The whole nation continues to give thanks for the light of her example over ninety six years, and her example as a monarch of unequalled service, for seventy years. A person of light who embodied those words from Matthew’s Gospel, which we hear in the Service of Holy Communion from the Book of Common Prayer, words which are said just as the table is prepared and the offering made, words I’m sure she knew very well: ‘Let your light so shine before men, that they may see your good works and glorify your Father which is in heaven’.
Amongst all the good works that the Queen carried out in her life, there is one of her works we must never forget. In some ways it was the foundation of all else and intrinsic to who she was.
She was someone whose life and work pointed to God. She began, she continued and she ended her reign in Christ. She was always sharing the light of the one who said ‘I am the light of the world’. She was an evangelist, and even in the hardest moments of her life, she turned towards the good news. She was the kind of person who, in the darkest of times, would always look to the light.
She was always honest and unashamed about her faith and why it meant so much to her, she was not afraid to say what gave her hope and strength, and what enabled her to walk in the light of the Lord.
Every Christmas, year after year, she was open hearted about the God whom she loved and wanted to share that love with others. As Queen, she knew herself to be one under authority, and so she knelt before the throne of God’s grace, and woke every morning looking to the sun of righteousness, looking to the light.
When the Queen was Princess Elizabeth, when she was just thirteen years old, she gave her Father a poem. The poem was called God knows, by Minnie Haskins, an English Poet and Academic.

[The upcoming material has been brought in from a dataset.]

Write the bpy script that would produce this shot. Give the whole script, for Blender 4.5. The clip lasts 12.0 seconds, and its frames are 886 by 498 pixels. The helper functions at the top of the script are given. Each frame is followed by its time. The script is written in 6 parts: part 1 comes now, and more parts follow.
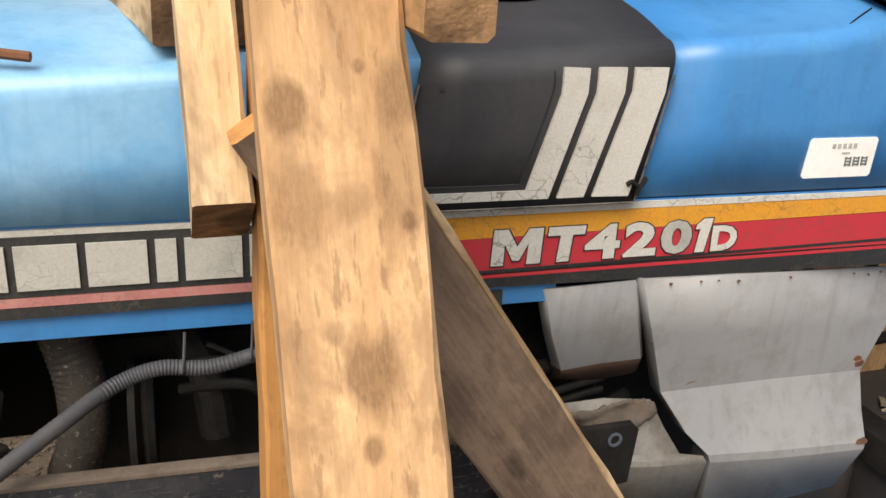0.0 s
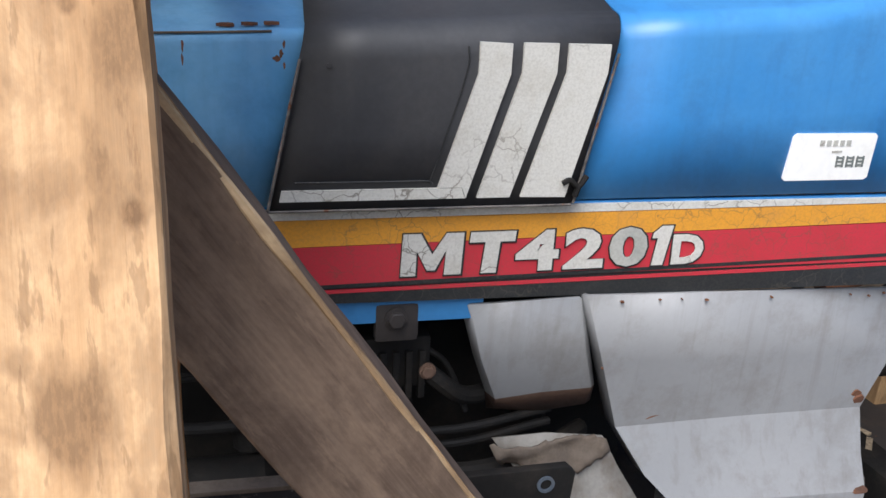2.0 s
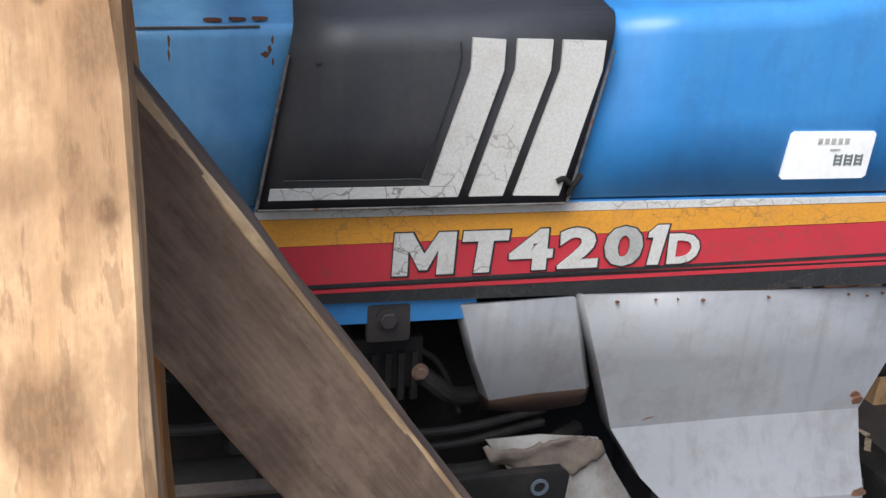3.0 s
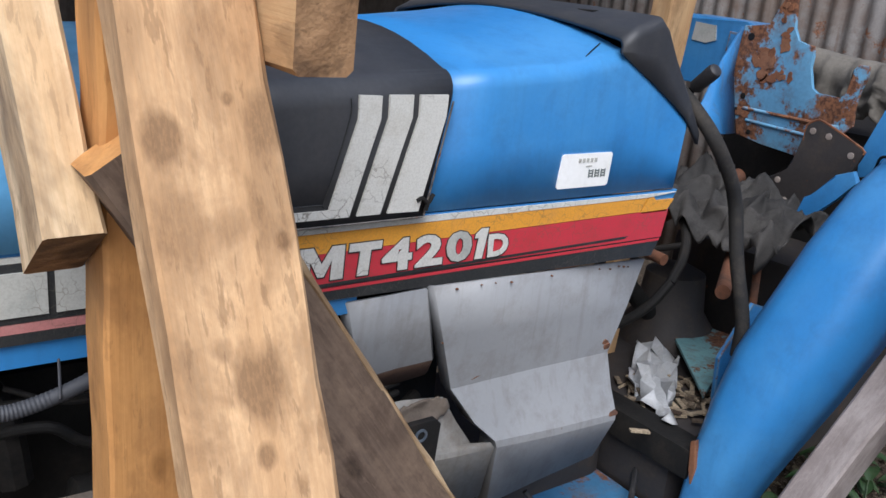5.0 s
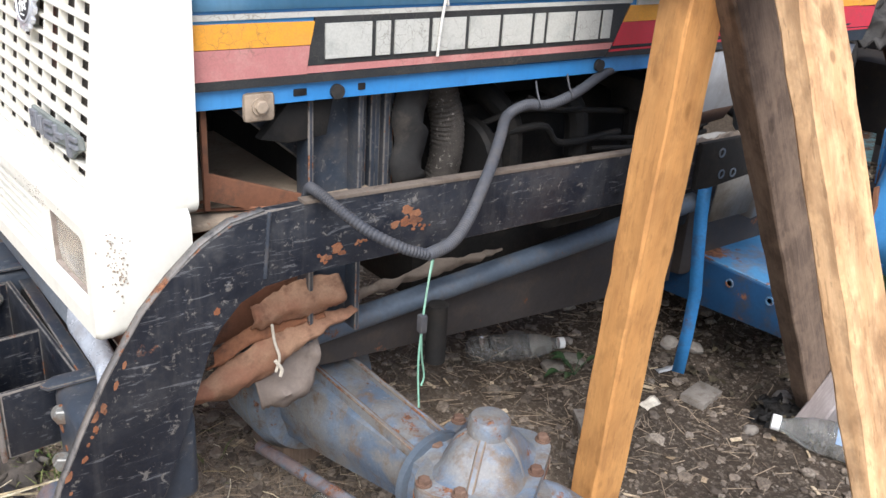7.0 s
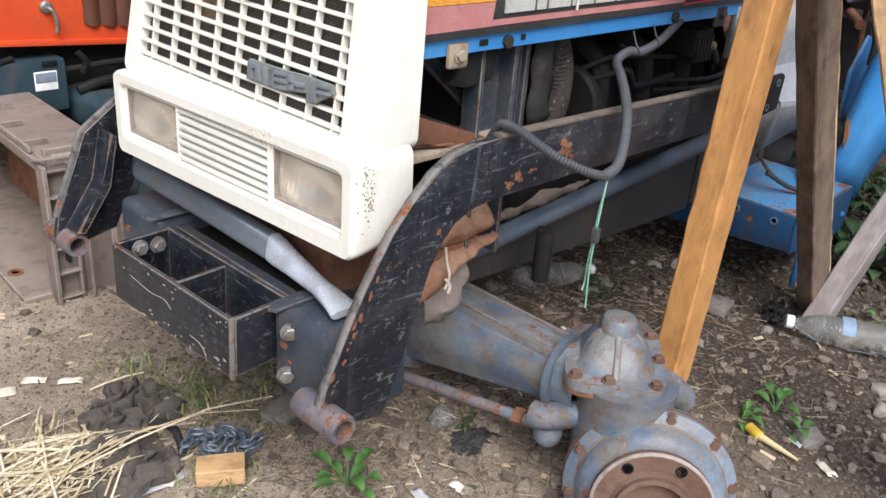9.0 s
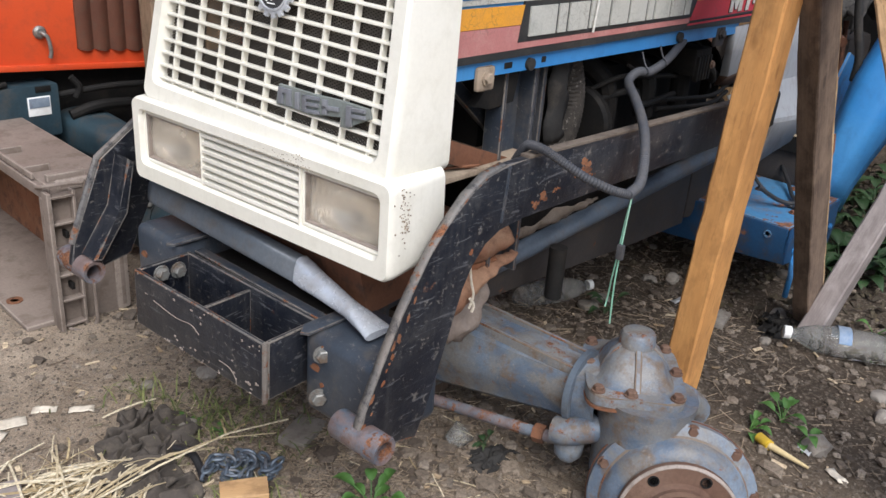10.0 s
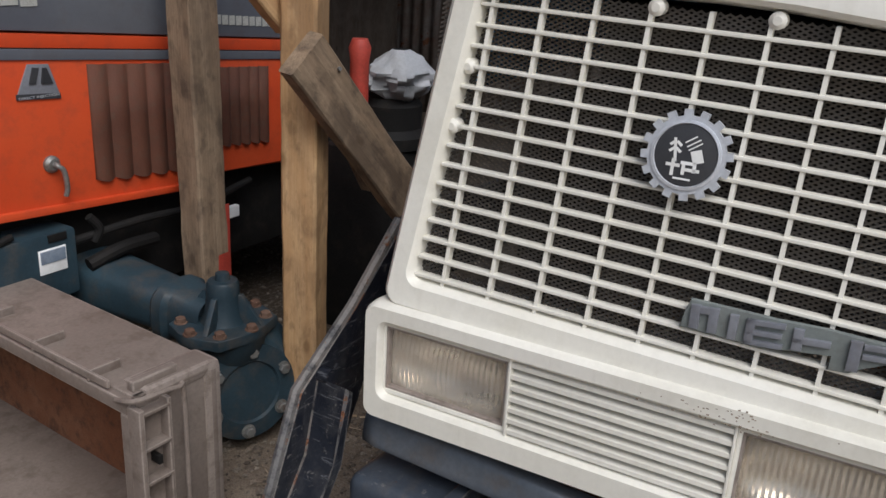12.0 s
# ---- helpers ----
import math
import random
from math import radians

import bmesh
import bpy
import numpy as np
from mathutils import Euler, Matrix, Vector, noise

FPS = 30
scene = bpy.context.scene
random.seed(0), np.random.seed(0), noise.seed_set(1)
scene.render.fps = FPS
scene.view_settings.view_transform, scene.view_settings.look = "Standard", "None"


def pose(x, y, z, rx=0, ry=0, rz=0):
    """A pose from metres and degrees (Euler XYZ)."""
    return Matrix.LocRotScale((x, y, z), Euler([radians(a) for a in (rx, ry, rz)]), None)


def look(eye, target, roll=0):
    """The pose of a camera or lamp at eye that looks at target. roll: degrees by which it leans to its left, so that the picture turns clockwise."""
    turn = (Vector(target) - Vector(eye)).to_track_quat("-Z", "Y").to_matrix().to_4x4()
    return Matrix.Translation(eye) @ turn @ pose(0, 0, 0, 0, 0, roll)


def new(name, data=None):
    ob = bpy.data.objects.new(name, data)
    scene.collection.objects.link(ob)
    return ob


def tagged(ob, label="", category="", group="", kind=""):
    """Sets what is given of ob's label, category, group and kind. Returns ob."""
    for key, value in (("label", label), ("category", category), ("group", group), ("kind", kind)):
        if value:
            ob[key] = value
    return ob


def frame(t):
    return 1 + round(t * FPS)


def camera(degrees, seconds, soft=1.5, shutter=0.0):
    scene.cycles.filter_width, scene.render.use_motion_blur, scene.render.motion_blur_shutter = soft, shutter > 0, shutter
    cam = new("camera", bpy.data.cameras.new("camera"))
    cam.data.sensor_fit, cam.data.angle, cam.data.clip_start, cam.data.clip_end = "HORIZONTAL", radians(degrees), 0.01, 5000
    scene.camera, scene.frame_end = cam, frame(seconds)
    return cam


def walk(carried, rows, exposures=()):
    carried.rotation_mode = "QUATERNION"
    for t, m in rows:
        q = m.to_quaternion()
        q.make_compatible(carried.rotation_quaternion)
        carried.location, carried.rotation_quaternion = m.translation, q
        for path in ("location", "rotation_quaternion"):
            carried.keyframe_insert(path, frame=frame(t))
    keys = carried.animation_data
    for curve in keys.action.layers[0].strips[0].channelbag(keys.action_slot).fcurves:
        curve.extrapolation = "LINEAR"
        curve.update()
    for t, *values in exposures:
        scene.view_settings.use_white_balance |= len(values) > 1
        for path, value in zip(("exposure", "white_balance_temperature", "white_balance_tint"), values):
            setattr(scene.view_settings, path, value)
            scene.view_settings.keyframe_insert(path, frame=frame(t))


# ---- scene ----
cam = camera(54.5, 12.0)
PATH = [
    (0, (0.332, -0.842, 1.189), (0.927, 0.942, 0.51), 2.9),
    (0.5, (0.41, -0.829, 1.177), (0.947, 0.969, 0.486), 3.3),
    (1, (0.466, -0.788, 1.164), (0.969, 1.028, 0.493), 3.3),
    (1.5, (0.497, -0.767, 1.151), (0.986, 1.055, 0.484), 2.9),
    (2, (0.51, -0.755, 1.147), (0.996, 1.067, 0.48), 2.9),
    (2.5, (0.52, -0.745, 1.14), (1.003, 1.079, 0.475), 2.9),
    (4.3, (0.497, -0.772, 1.158), (1.171, 0.996, 0.486), 3.7),
    (4.5, (0.444, -0.806, 1.16), (1.231, 0.915, 0.513), 3.8),
    (5, (0.224, -0.856, 1.197), (1.387, 0.661, 0.608), 5.2),
    (5.5, (-0.075, -0.856, 1.188), (1.302, 0.485, 0.637), 4.1),
    (6, (-0.266, -0.87, 1.141), (1.09, 0.474, 0.544), 4.6),
    (6.5, (-0.489, -0.948, 1.096), (0.679, 0.489, 0.337), 4.7),
    (6.7, (-0.543, -1.001, 1.074), (0.567, 0.472, 0.3), 3.7),
    (8.3, (-0.892, -0.81, 1.066), (0.489, 0.352, 0.203), 3.8),
    (8.5, (-0.944, -0.821, 1.064), (0.424, 0.356, 0.202), 4.4),
    (9, (-1.076, -0.852, 1.072), (0.26, 0.374, 0.228), 4.5),
    (9.5, (-1.13, -0.841, 1.072), (0.221, 0.383, 0.25), 4.1),
    (10, (-1.153, -0.788, 1.075), (0.249, 0.391, 0.274), 4.4),
    (10.5, (-1.204, -0.662, 1.082), (0.251, 0.472, 0.309), 3.9),
    (11, (-1.218, -0.52, 1.1), (0.255, 0.615, 0.365), 3.6),
    (11.2, (-1.209, -0.453, 1.098), (0.263, 0.694, 0.38), 3.9),
    (11.5, (-1.165, -0.279, 1.098), (0.311, 0.858, 0.371), 4.0),
    (11.6, (-1.139, -0.224, 1.115), (0.328, 0.909, 0.364), 3.2),
    (12, (-1.134, 0.029, 1.084), (0.479, 0.992, 0.399), 3.4),
]
walk(cam, [(t, look(eye, target, roll)) for t, eye, target, roll in PATH],
     exposures=[(0, 0.30, 7100, 10), (0.5, 0.26, 6600, 10), (1.5, 0.36, 6400, 10), (2, 0.34, 6050, 10), (2.5, 0.34, 5950, 10), (4.5, 0.34, 5950, 10), (5, 0.12, 5850, 10), (5.5, -0.04, 6500, 10), (6, 0.18, 6300, 10), (6.5, 0.80, 6000, 10), (8.5, 0.68, 6100, 10), (9.5, 0.38, 6050, 10), (10.5, 0.10, 6100, 10), (11, -0.20, 5850, 10), (11.5, -0.55, 5950, 10), (12, -0.42, 6050, 10)])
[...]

And her Father, King George the Sixth, read out part of that poem on Christmas Day 1939, as this nation began to come to terms with a Second World War.
One can imagine young Elizabeth holding out a piece of paper and saying ‘read this, it might give you hope:
I said to the man who stood at the Gate of the Year,
“Give me a light that I may tread safely into the unknown.”
And he replied, “Go out into the darkness, and put your hand into the hand of God.
That shall be to you better than light, and safer than a known way.”
It seems that even as a girl, Queen Elizabeth knew that when God was your light, all would be well and all manner of things would be well. Putting your hand into the hand of God would be better than light, and safer than a known way. All fears, all hopes, all longings, all sorrows, could be given to God, and through every change and every chance, God would guide everyone through the unknown and unchartered waters ahead.
In the life of Jesus recorded in the Gospel of John that we have heard this evening, we hear that life for his followers was not always easy. Some had already fallen away and turned aside. Jesus asks them plainly ‘Do you also wish to go away?’ Simon Peter answered him, ‘Lord, to whom can we go? You have the words of eternal life.’
When we face challenge and difficulty, sadness and sorrow, when we face change and vast oceans of unknowns, to whom can we go? Where do we turn? Where can we find the answers? As we stand in this moment of history, where each day seems to bring change and uncertainty, to whom can we go?
A young girl from the past extends a hand of kindness to us today, and offers us some words, ‘read this, she says, it might give you hope: “Go out into the darkness, and put your hand into the hand of God. That shall be to you better than light, and safer than a known way.”
What young Elizabeth knew, and what Queen Elizabeth knew, was that it is in God that we find hope. We are sustained by the living bread of Jesus Christ, come down from heaven, who said ‘I am the Bread of life’.
We find our hope in the light of Jesus Christ who said ‘I am the light of the world’,
It seems all we have to do is put our hand in his and take another step.
All we have to do is let Jesus Christ lead the way.
Let us pray
Merciful Father and Lord of all life, we praise you that we are made in
your image and reflect your truth and your light. We thank you for the life of our late Sovereign Lady QUEEN ELIZABETH, for the love she received from you and showed among us.
Above all, we rejoice at your gracious promise to all your servants, living and departed, that we shall rise again at the coming of Christ. And we ask that in due time we may share with your servant Elizabeth that clearer vision promised to us in the same Christ our Lord. Amen.